*TASK DESCRIPTION*: Within the data that follows, set down exactly the lines from the one containing "scene.collection.objects.link(made[o])" through the one containing "scene.view_settings.use_white_balance |= len(values)", both ends included.

-- START OF DATA EXTRACT --

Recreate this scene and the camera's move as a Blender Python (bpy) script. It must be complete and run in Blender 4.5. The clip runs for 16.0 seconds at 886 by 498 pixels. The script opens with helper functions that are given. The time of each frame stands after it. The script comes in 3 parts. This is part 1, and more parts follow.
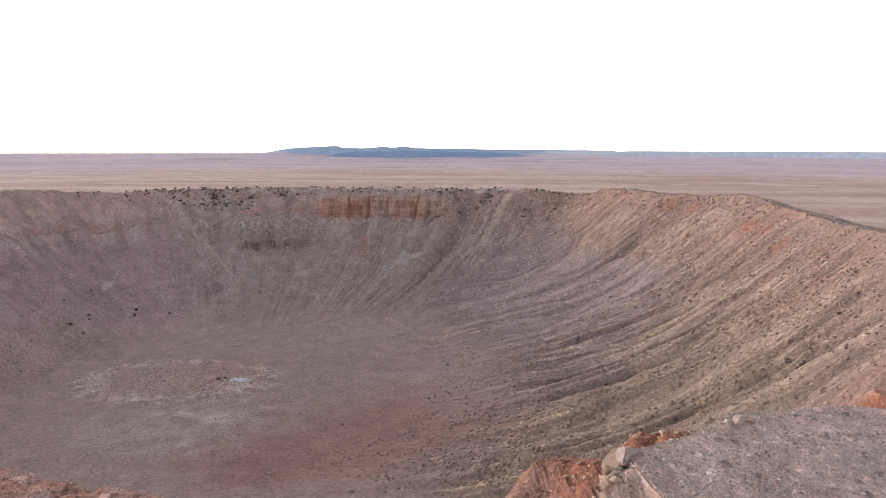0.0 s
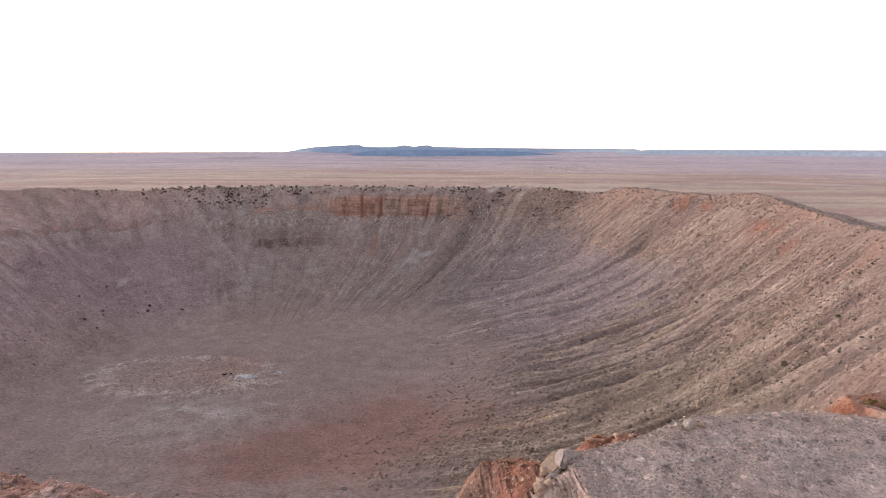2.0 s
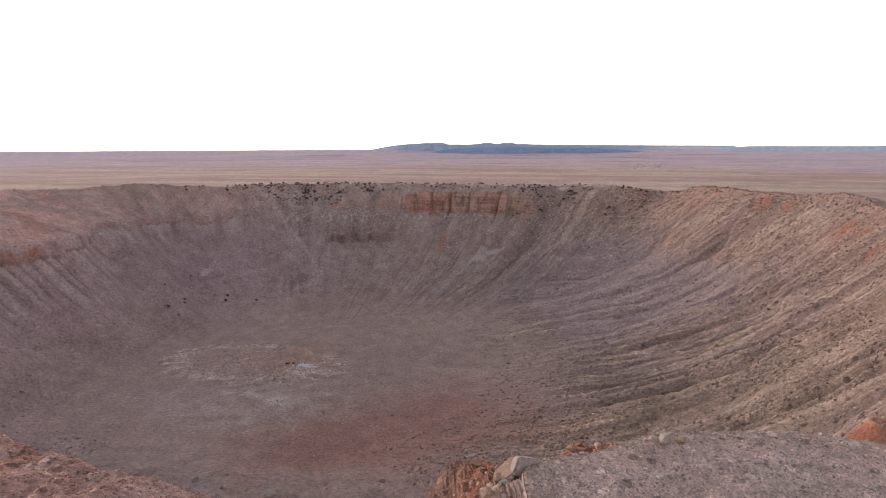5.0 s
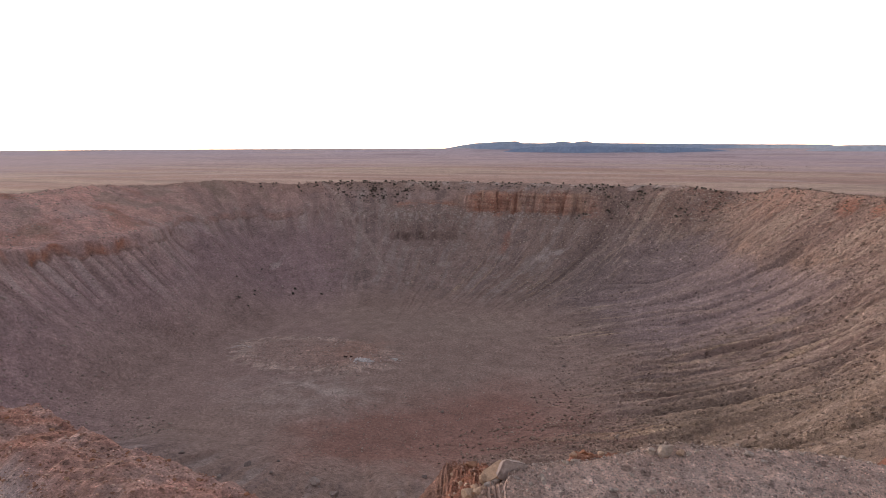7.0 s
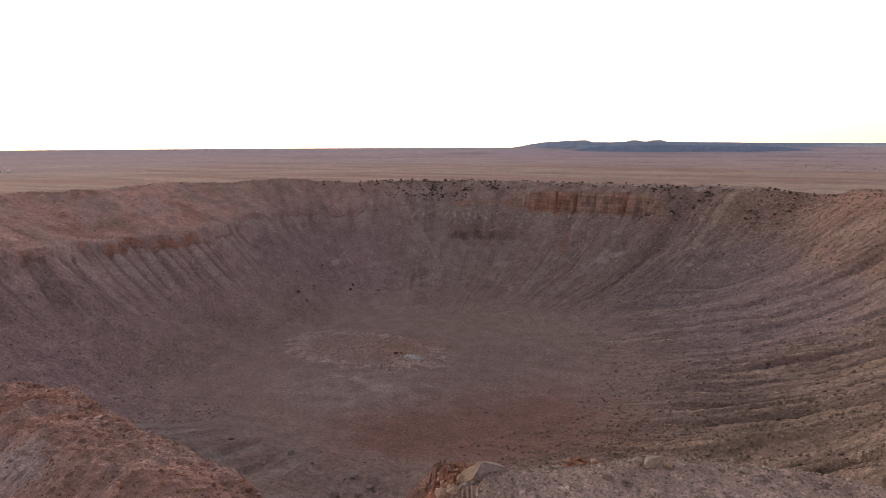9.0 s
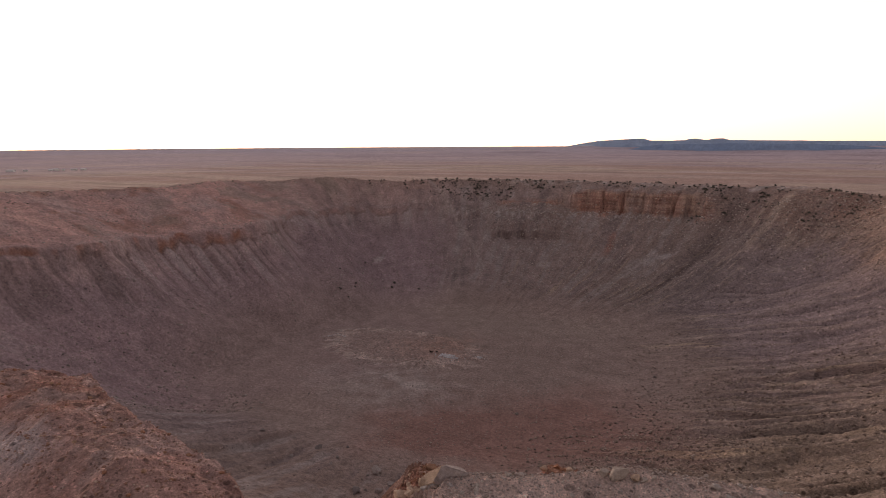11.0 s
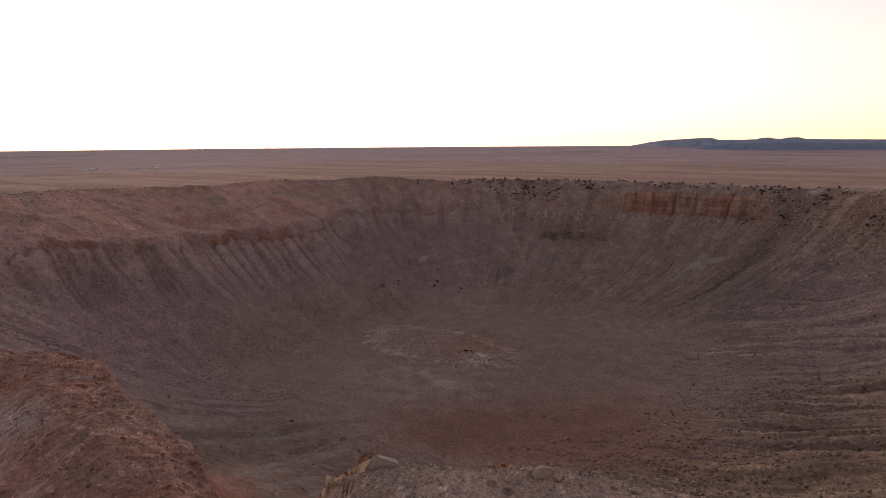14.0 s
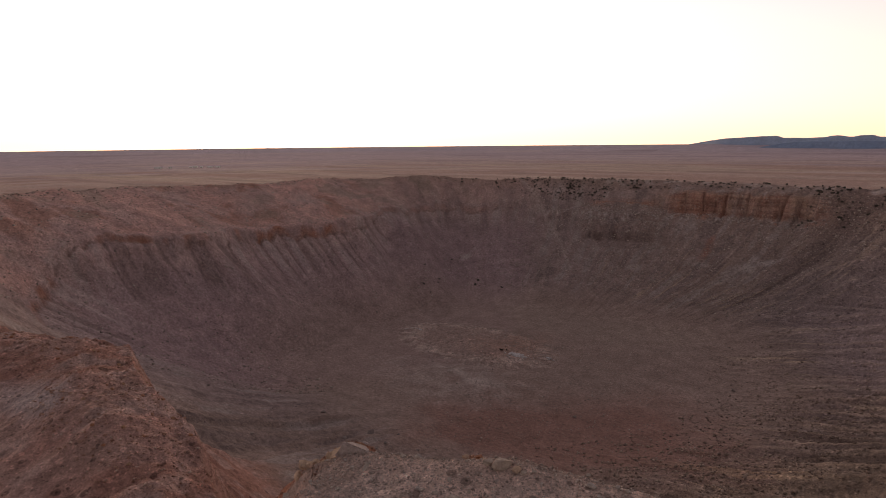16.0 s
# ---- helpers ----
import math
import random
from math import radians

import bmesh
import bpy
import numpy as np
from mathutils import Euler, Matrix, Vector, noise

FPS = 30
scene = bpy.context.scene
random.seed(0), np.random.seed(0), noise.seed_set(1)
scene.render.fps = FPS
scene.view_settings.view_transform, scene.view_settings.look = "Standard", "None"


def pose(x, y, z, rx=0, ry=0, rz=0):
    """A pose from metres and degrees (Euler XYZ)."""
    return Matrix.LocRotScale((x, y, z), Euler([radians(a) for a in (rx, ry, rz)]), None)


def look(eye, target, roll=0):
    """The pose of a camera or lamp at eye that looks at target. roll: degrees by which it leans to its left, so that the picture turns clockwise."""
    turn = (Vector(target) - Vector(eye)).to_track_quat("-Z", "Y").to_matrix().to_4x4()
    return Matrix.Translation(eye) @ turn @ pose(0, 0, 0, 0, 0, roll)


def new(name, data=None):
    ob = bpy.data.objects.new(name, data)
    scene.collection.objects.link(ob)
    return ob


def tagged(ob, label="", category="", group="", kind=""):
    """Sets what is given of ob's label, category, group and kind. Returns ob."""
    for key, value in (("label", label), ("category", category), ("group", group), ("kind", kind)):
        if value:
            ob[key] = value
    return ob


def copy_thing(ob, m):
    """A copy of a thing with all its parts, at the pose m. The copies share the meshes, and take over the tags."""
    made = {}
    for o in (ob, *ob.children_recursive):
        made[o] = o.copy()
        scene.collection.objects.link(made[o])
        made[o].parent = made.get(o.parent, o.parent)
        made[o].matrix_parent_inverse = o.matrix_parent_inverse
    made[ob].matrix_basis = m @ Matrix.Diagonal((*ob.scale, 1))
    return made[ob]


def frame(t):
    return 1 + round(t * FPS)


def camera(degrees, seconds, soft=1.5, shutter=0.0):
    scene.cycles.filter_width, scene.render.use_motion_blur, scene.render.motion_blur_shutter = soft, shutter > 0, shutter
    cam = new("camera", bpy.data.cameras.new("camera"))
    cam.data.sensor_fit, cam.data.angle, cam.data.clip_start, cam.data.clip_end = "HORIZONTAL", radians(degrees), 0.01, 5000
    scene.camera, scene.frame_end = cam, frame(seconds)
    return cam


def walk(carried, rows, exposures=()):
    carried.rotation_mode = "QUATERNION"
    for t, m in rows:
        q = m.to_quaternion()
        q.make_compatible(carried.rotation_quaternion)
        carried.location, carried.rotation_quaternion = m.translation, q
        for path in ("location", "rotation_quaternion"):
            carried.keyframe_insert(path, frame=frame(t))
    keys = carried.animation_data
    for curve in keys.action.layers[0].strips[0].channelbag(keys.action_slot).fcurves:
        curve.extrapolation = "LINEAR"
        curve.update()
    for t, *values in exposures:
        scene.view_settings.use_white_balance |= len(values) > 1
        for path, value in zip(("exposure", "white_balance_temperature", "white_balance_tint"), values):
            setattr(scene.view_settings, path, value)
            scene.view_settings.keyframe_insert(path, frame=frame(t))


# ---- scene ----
cam = camera(72.6, 16.0, 0.6)
PATH = [
    (0, (222.002, -595.683, 240.938), (222.023, -593.71, 240.61), 0.14),
    (0.5, (226.975, -595.488, 240.889), (226.982, -593.515, 240.559), 0.14),
    (1, (231.963, -595.24, 240.814), (231.956, -593.267, 240.484), 0.14),
    (1.5, (236.976, -594.87, 240.733), (236.945, -592.898, 240.402), 0.14),
    (2, (241.993, -594.399, 240.666), (241.938, -592.427, 240.334), 0.07),
    (2.5, (247.016, -593.868, 240.609), (246.926, -591.898, 240.276), 0.07),
    (3, (251.967, -593.294, 240.553), (251.833, -591.327, 240.218), 0.00),
    (3.5, (256.876, -592.65, 240.509), (256.696, -590.687, 240.174), -0.00),
    (4, (261.61, -591.847, 240.486), (261.383, -589.889, 240.149), -0.07),
    (6.5, (284.601, -586.887, 240.486), (284.088, -584.984, 240.144), -0.14),
    (7, (289.07, -585.75, 240.478), (288.498, -583.864, 240.135), -0.14),
    (7.5, (293.499, -584.486, 240.452), (292.872, -582.618, 240.109), -0.21),
    (8, (297.991, -583.018, 240.433), (297.307, -581.17, 240.089), -0.21),
    (8.5, (302.505, -581.289, 240.419), (301.767, -579.462, 240.076), -0.21),
    (9, (306.981, -579.245, 240.417), (306.198, -577.438, 240.072), -0.21),
    (11.5, (328.381, -567.336, 240.759), (327.403, -565.626, 240.411), -0.35),
    (12, (332.68, -565.168, 240.829), (331.67, -563.477, 240.481), -0.35),
    (12.5, (336.938, -563.355, 240.896), (335.897, -561.682, 240.548), -0.35),
    (13, (341.264, -561.808, 240.946), (340.199, -560.151, 240.597), -0.42),
    (13.5, (345.695, -560.267, 241.01), (344.605, -558.627, 240.661), -0.42),
    (14, (350.206, -558.634, 241.062), (349.091, -557.011, 240.714), -0.42),
    (14.5, (354.771, -556.832, 241.073), (353.627, -555.229, 240.724), -0.49),
    (15, (359.329, -554.818, 241.086), (358.154, -553.238, 240.737), -0.49),
    (15.5, (363.818, -552.712, 241.096), (362.607, -551.159, 240.747), -0.49),
    (16, (368.224, -550.644, 241.099), (366.968, -549.127, 240.749), -0.56),
]
walk(cam, [(t, look(eye, target, roll)) for t, eye, target, roll in PATH],
     [(0, 1.36, 6950, 15), (3.5, 1.19, 7100, 18), (7, 0.72, 7400, 22), (9, 0.38, 7700, 25), (12.5, 0.0, 8150, 29), (16, -0.28, 8400, 31)])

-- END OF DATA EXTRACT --

*SOLUTION TO THIS PROBLEM*:
        scene.collection.objects.link(made[o])
        made[o].parent = made.get(o.parent, o.parent)
        made[o].matrix_parent_inverse = o.matrix_parent_inverse
    made[ob].matrix_basis = m @ Matrix.Diagonal((*ob.scale, 1))
    return made[ob]


def frame(t):
    return 1 + round(t * FPS)


def camera(degrees, seconds, soft=1.5, shutter=0.0):
    scene.cycles.filter_width, scene.render.use_motion_blur, scene.render.motion_blur_shutter = soft, shutter > 0, shutter
    cam = new("camera", bpy.data.cameras.new("camera"))
    cam.data.sensor_fit, cam.data.angle, cam.data.clip_start, cam.data.clip_end = "HORIZONTAL", radians(degrees), 0.01, 5000
    scene.camera, scene.frame_end = cam, frame(seconds)
    return cam


def walk(carried, rows, exposures=()):
    carried.rotation_mode = "QUATERNION"
    for t, m in rows:
        q = m.to_quaternion()
        q.make_compatible(carried.rotation_quaternion)
        carried.location, carried.rotation_quaternion = m.translation, q
        for path in ("location", "rotation_quaternion"):
            carried.keyframe_insert(path, frame=frame(t))
    keys = carried.animation_data
    for curve in keys.action.layers[0].strips[0].channelbag(keys.action_slot).fcurves:
        curve.extrapolation = "LINEAR"
        curve.update()
    for t, *values in exposures:
        scene.view_settings.use_white_balance |= len(values) > 1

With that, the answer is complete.